In the run-up to the referendum, the then justice secretary and pro-Brexit campaigner Michael Gove’s said the British people had ‘had enough of experts’. His statement was widely ridiculed as promoting anti-intellectualism. Many believe voters were duped by Brexit campaigners and tabloid newspapers, and that the general public could not possibly be expected to grasp the complexity of the arguments and what was at stake. It has been claimed that we have entered an era of ‘post-truth politics’, where facts no longer matter so much as emotionalist appeals to peoples’ fears and prejudices. The pro-Brexit UKIP’s leader Nigel Farage was condemned for conjuring up nightmare scenarios about uncontrolled immigration, while the official Leave campaign was criticised for making wild claims about how much money could be redirected to the UK’s National Health Service if Britain left the EU. The belief that the public had been fooled resulted in widespread calls to either rerun the referendum or have parliament ignore the result entirely. Over four million people signed a petition to demand the referendum be restaged with a margin of 20% required for Brexit to happen. 

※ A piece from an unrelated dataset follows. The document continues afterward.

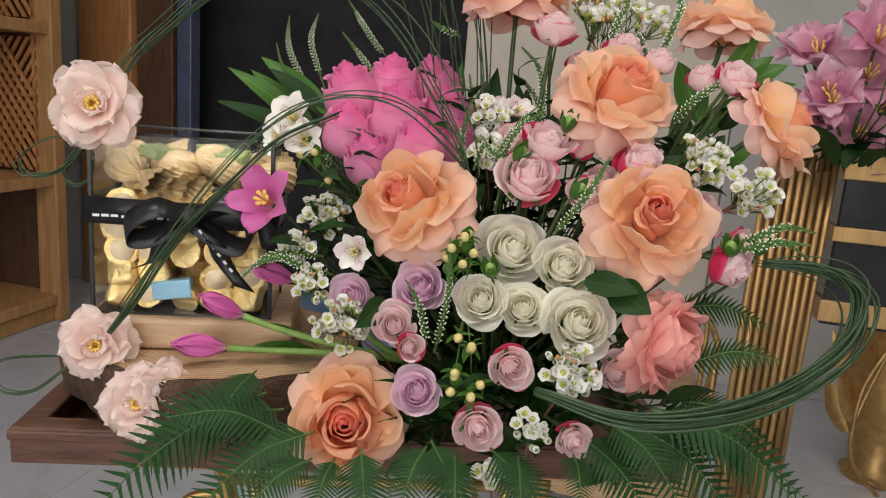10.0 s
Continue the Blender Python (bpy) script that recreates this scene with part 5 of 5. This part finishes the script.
def candies():
    rg = random.Random(77)
    foil = []
    cup = [(0.0, -0.0085), (0.0115, -0.0085), (0.0125, -0.0075), (0.016, 0.006), (0.0172, 0.0068), (0.0168, 0.0082), (0.0145, 0.0085), (0.0, 0.0087)]
    ns = 22
    for k in range(6):
        if k < 3:
            vs = [(r * (1 + 0.03 * (i % 2)) * math.cos(i * 2 * math.pi / ns), r * (1 + 0.03 * (i % 2)) * math.sin(i * 2 * math.pi / ns), z) for r, z in cup for i in range(ns)]
            fs = [(j * ns + i, j * ns + (i + 1) % ns, (j + 1) * ns + (i + 1) % ns, (j + 1) * ns + i) for j in range(len(cup) - 1) for i in range(ns)]
            foil.append(crumple(mesh_from("chocolate", vs, fs, M_FOIL, smooth=False), 0.0008, k))
        else:
            v, f = ball_verts(1, 1, 1, 20, 14)
            v = np.array(v)
            v = np.sign(v) * np.abs(v) ** 0.45 * np.array((0.0155, 0.0125 + 0.001 * k % 2, 0.0095))
            foil.append(crumple(mesh_from("chocolate", v, f, M_FOIL, smooth=False), 0.0012, k))
    sv = [(0.0118 * math.cos(i * 2 * math.pi / ns), 0.0118 * math.sin(i * 2 * math.pi / ns), z) for z in (0.0086, 0.0098) for i in range(ns)]
    seal = mesh_from("label", sv, [tuple(range(ns, 2 * ns))] + [(i, (i + 1) % ns, ns + (i + 1) % ns, ns + i) for i in range(ns)], M_SEAL)
    for row in range(5):
        for i in range(5):
            for j in range(3):
                p = Vector((-BW / 2 + 0.023 + i * 0.0328 + rg.uniform(-0.002, 0.002), -BD / 2 + 0.02 + j * 0.0315, 0.018 + row * 0.0235 + rg.uniform(-0.002, 0.002)))
                if row == 4 and rg.random() < 0.25:
                    continue
                if row == 1 and i == 2 and j == 0:
                    continue
                m = BOXM @ Matrix.Translation(p) @ Euler((rg.uniform(-1.4, 1.4), rg.uniform(-0.6, 0.6), rg.uniform(0, 3))).to_matrix().to_4x4()
                kind = rg.randrange(6)
                if j == 0:
                    face = 90 + rg.uniform(-28, 18) if kind < 3 else rg.uniform(-20, 80)
                    m = BOXM @ Matrix.Translation(p) @ Matrix.Rotation(radians(face), 4, "X") @ Matrix.Rotation(rg.uniform(-0.5, 0.5), 4, "Y") @ rz(rg.uniform(-30, 30))
                ob = link("chocolate", foil[kind], None, m)
                if kind < 2:
                    link("label", seal, ob, None, "round cream paper label")
                tagged(ob, "chocolate wrapped in crumpled gold foil", "chocolate", "foil-wrapped chocolates in the box")
    bm = box_bm(0.04, 0.014, 0.02, 0.002)
    ob = part("chocolate_bar", bm, M_BLUECANDY, None)
    ob.matrix_basis = BOXM @ Matrix.Translation((-0.012, -BD / 2 + 0.011, 0.026)) @ Matrix.Rotation(radians(-8), 4, "Y")
    tagged(ob, "small chocolate bar in a plain blue wrapper", "chocolate")
    # twisted paper sweets on top
    n = 0
    for x, y, a, e in ((-0.055, -0.045, -35, 12), (0.0, -0.04, 20, 5), (0.035, -0.02, 40, 10), (-0.02, 0.0, -60, 18), (0.06, 0.02, 70, 0), (-0.06, 0.02, 10, 0), (0.0, 0.045, -15, 10), (0.055, -0.05, 25, 4)):
        vs, fs = [], []
        ns, nr = 30, 30
        for i in range(nr):
            f = i / (nr - 1) * 2 - 1
            body = 0.0155 * max(0.0, 1 - ((f + 0.45) / 0.55) ** 2) ** 0.5 if f < 0.1 else 0.0
            r = max(body, 0.0045 + 0.014 * max(0.0, f - 0.1) / 0.9 if f > -0.5 else 0.0005)
            for k in range(ns):
                t = 2 * math.pi * k / ns + f * 0.8
                rr = r * (1 + (0.12 if k % 2 else -0.06) * (0.4 + 0.6 * (f > -0.2)))
                vs.append((f * 0.042 + 0.008, rr * 1.35 * math.cos(t), rr * math.sin(t)))
        fs = [(i * ns + k, i * ns + (k + 1) % ns, (i + 1) * ns + (k + 1) % ns, (i + 1) * ns + k) for i in range(nr - 1) for k in range(ns)]
        ob = link("twisted_sweet", mesh_from("twisted_sweet", vs, fs, M_CREPE, smooth=False), None, BOXM @ Matrix.Translation((x, y * 0.55, 0.146 + 0.007 * (n % 3))) @ rz(a) @ Matrix.Rotation(radians(e), 4, "Y"))
        tagged(ob, "sweet twisted in pleated pale gold paper", "sweet", "twisted sweets on top in the box")
        n += 1
    for x, y, a in ((0.02, 0.01, 30), (-0.03, -0.05, 70), (0.045, -0.055, -20)):
        bm = box_bm(0.036, 0.022, 0.01, 0.003)
        ob = part("wrapped_sweet", bm, M_GREENC, None)
        ob.matrix_basis = BOXM @ Matrix.Translation((x, y * 0.6, 0.168)) @ rz(a) @ Matrix.Rotation(radians(20), 4, "X")
        tagged(ob, "sweet in a plain olive-green wrapper", "sweet", "green sweets in the box")


candies()


def strip(name, pts, width_dir, w, parent, material, label=""):
    """A thin ribbon along points; width_dir gives its breadth's direction at each."""
    vs, fs = [], []
    for p, d in zip(pts, width_dir):
        p, d = Vector(p), Vector(d).normalized()
        vs += [p - d * w / 2, p + d * w / 2]
    for i in range(len(pts) - 1):
        fs.append((2 * i, 2 * i + 1, 2 * i + 3, 2 * i + 2))
    ob = link(name, mesh_from(name, vs, fs, material), parent, None, label)
    sol = ob.modifiers.new("thick", "SOLIDIFY")
    sol.thickness = 0.0006
    return ob


def ribbon():
    th = empty("ribbon_bow", BOXM @ Matrix.Translation((0, -BD / 2 - 0.006, 0.107)), "black satin ribbon with white print tied in a bow", "ribbon")
    z = Vector((0, 0, 1))
    y0, y1 = 0.001, BD + 0.011
    x0, x1 = -BW / 2 - 0.005, BW / 2 + 0.005
    ring = [(0, y0, 0), (x0, y0, 0.002), (x0, y1, 0.002), (x1, y1, 0.002), (x1, y0, 0.002), (0, y0, 0)]
    strip("band", ring, [z] * 6, 0.027, th, M_RIBBON)
    for pts, tilt in (([(0.008, -0.006, 0), (-0.016, -0.022, 0.012), (-0.043, -0.02, -0.002), (-0.05, -0.014, -0.02), (-0.03, -0.01, -0.022), (0.006, -0.006, -0.004)], -0.35),
                      ([(0.012, -0.006, 0), (0.036, -0.02, 0.02), (0.066, -0.024, 0.014), (0.072, -0.016, -0.018), (0.052, -0.01, -0.026), (0.014, -0.006, -0.004)], 0.35)):
        strip("loop", spline(pts, 26), [(tilt, 0.75, 0.75)] * 26, 0.025, th, M_RIBBON)
    for s, pts in ((-1, [(0.008, -0.006, -0.004), (-0.012, -0.014, -0.02), (-0.02, -0.012, -0.042), (-0.034, -0.015, -0.05)]), (1, [(0.012, -0.006, -0.004), (0.035, -0.014, -0.02), (0.045, -0.01, -0.045), (0.066, -0.014, -0.07)]), (1, [(0.012, -0.005, 0.0), (0.045, -0.016, 0.012), (0.08, -0.012, 0.004), (0.092, -0.01, -0.03)])):
        strip("tail", spline(pts, 14), [(1, 0.1, 0.35 * -s)] * 14, 0.022, th, M_RIBBON)
    v, f = ball_verts(0.011, 0.007, 0.012, 10, 7)
    link("knot", crumple(mesh_from("knot", v, f, M_RIBBON), 0.001, 3), th, Matrix.Translation((0.01, -0.009, 0)))
    rg = random.Random(5)
    for k in range(9):
        part("print_bar", box_bm(0.004 + 0.004 * rg.random(), 0.0006, 0.0026, 0, (-0.082 + k * 0.0088, -0.0006, -0.004 + rg.uniform(0, 0.001))), M_PRINT, th)
    for k in range(6):
        f = k / 6
        bm = box_bm(0.0045, 0.0006, 0.0024, 0)
        ob = part("print_bar", bm, M_PRINT, th)
        ob.matrix_basis = Matrix.Translation((0.022 + f * 0.036, -0.0152 + 0.002 * f, -0.012 - f * 0.046)) @ Matrix.Rotation(radians(48), 4, "Y")
        bm = box_bm(0.0045, 0.0006, 0.003, 0)
        ob = part("print_bar", bm, M_PRINT, th)
        ob.matrix_basis = Matrix.Translation((0.028 + f * 0.05, -0.0172, 0.012 + 0.003 * math.sin(k))) @ Matrix.Rotation(radians(8), 4, "Y")


ribbon()

# ---- lilies on the planter ----
M_LILYD = petal_mat("orchid_petal", [(0.0, (0.5, 0.15, 0.3)), (0.4, (0.55, 0.11, 0.28)), (1.0, (0.68, 0.27, 0.43))], (0.74, 0.4, 0.52), rough=0.5)
PB = Vector((0.86, 0.7, 1.33))
rg1 = random.Random(8)
for i in range(40):
    p = PB + Vector((rg1.uniform(-0.12, 0.24), rg1.uniform(-0.14, 0.1), 0.02 + rg1.uniform(-0.02, 0.24)))
    m_ax = (p - PB + Vector((-0.1, -0.25, 0.05)))
    R = rg1.uniform(0.045, 0.065)
    th = empty("lily", aim(p, m_ax, i * 40), "pink lily bloom with ruffled petals on the planter", "lily", "pink lilies on the planter")
    for k in range(6):
        link("petal", petal_mesh("petal", M_LILY if i % 2 else M_LILYD, R * 1.35, R * 0.44, 28, 62 + rg1.uniform(-32, 32), 0.8, 75, i * 9 + k, R * 0.05, -R * 0.4, rg1.uniform(0, 0.7), 0.26, point=0.3), th, rz(k * 60))
    for k in range(5):
        q = Vector((math.cos(k * 1.26), math.sin(k * 1.26), 0)) * R * 0.18
        link("stamen", tube_mesh("stamen", [(0, 0, -R * 0.2), q * 0.5 + Vector((0, 0, R * 0.2)), q + Vector((0, 0, R * 0.5))], 0.001, 0.0022, M_YELLOW, 5), th)
    inv = th.matrix_basis.inverted()
    link("stem", tube_mesh("stem", [inv @ q for q in bez(p - m_ax.normalized() * R * 0.4, p - m_ax.normalized() * 0.06, PB, PB - Vector((0, 0, 0.05)), 8)], 0.003, 0.004, M_STEM), th)
for i in range(14):
    a = i * 0.9
    d = Vector((math.cos(a), math.sin(a) - 0.3, rg1.uniform(0.2, 1.2)))
    th = empty("lily_leaf", toward(PB + Vector((rg1.uniform(-0.1, 0.1), rg1.uniform(-0.1, 0.05), -0.02)), d), "dark green lily leaf in the planter", "leaf", "lily leaves")
    link("blade", leaf_mesh("blade", M_LEAF, rg1.uniform(0.12, 0.2), 0.02, 40, i), th)
for i in range(3):
    p = PB + Vector((-0.06 + 0.03 * i, -0.16, 0.2 + 0.012 * (i % 2)))
    th = empty("yellow_flower", Matrix.Translation(p), "cluster of small yellow blooms among the lilies", "flower", "yellow filler blooms")
    v, f = ball_verts(0.006, 0.006, 0.006, 7, 5)
    me = mesh_from("floret", v, f, M_YELLOW)
    for k in range(7):
        link("floret", me, th, Matrix.Translation((0.011 * math.cos(k), 0.008 * math.sin(k * 2), 0.009 * math.sin(k))))
    link("stem", tube_mesh("stem", [(0, 0, 0), (0.01, 0.03, -0.1), PB - p], 0.0015, 0.002, M_STEM), th)


def leaf_sculpture():
    """A gilded vase of leaves and wire on the floor."""
    th = empty("gold_leaf_vase", Matrix.Translation((1.62, 1.42, FLOOR)), "gilded vase of metal leaves and bent wire on the floor", "vase")
    prof = [(0.09, 0), (0.1, 0.02), (0.06, 0.06), (0.11, 0.2), (0.14, 0.36), (0.1, 0.5), (0.12, 0.56)]
    n = 20
    vs = [(r * math.cos(6.2832 * k / n), r * math.sin(6.2832 * k / n), z) for r, z in prof for k in range(n)]
    fs = [(j * n + k, j * n + (k + 1) % n, (j + 1) * n + (k + 1) % n, (j + 1) * n + k) for j in range(len(prof) - 1) for k in range(n)]
    link("body", mesh_from("body", vs, fs, M_BRASS), th)
    for i in range(26):
        a, z = i * 2.4, 0.1 + 0.022 * i
        link("leaf", leaf_mesh("leaf", M_BRASS, 0.2, 0.035, -20, i, nv=7), th, toward((0.1 * math.cos(a), 0.1 * math.sin(a), z), (math.cos(a) * 0.45, math.sin(a) * 0.45, 0.9), 90))
    for s in (-1, 1):
        link("wire", tube_mesh("wire", spline([(-0.1, -0.1, 0.5), (-0.2, -0.14, 0.3 + 0.04 * s), (-0.18, -0.14, 0.12), (-0.05, -0.12, 0.01 + 0.02 * s)], 20), 0.006, 0.006, M_BRASS), th)


leaf_sculpture()

# ---- floor tiles ----
tile_mesh = {}
for ia in range(-3, 5):
    for ib in range(-9, 5):
        a0, a1 = max(A0 + 0.002, -1.24 + ia * 1.0), min(A1 - 0.002, -0.24 + ia * 1.0)
        b0, b1 = max(B0 + 0.002, 0.8 + ib * 0.5), min(3.09, 1.3 + ib * 0.5)
        if a1 - a0 < 0.05 or b1 - b0 < 0.05:
            continue
        key = (round(a1 - a0, 3), round(b1 - b0, 3))
        if key not in tile_mesh:
            bm = box_bm(key[0] - 0.004, key[1] - 0.004, 0.008, 0.0012, seg=1)
            me = bpy.data.meshes.new("tile")
            bm.to_mesh(me)
            bm.free()
            me.materials.append(M_MARBLE)
            tile_mesh[key] = me
        link("tile", tile_mesh[key], floor_ob, Matrix.Translation(((a0 + a1) / 2, (b0 + b1) / 2, FLOOR - 0.004)))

But were the British people really tricked? Polls since the referendum have consistently shown that the largest issue among Brexit voters was not immigration or the economy but ‘the principle that decisions about the UK should be taken in the UK’, a concern that none of the experts seemed to address. Further, many have begun to worry about the very idea of seeking to overturn the referendum result. After all, if one accepts that the public does not have the capacity to make important political decisions, is that not an implicit rejection of democracy? Is the vision of the public as an easily-led rabble, unable to weigh up arguments, inherently patronising and elitist? Or, should we defer the most important decisions to experts who know what they are doing?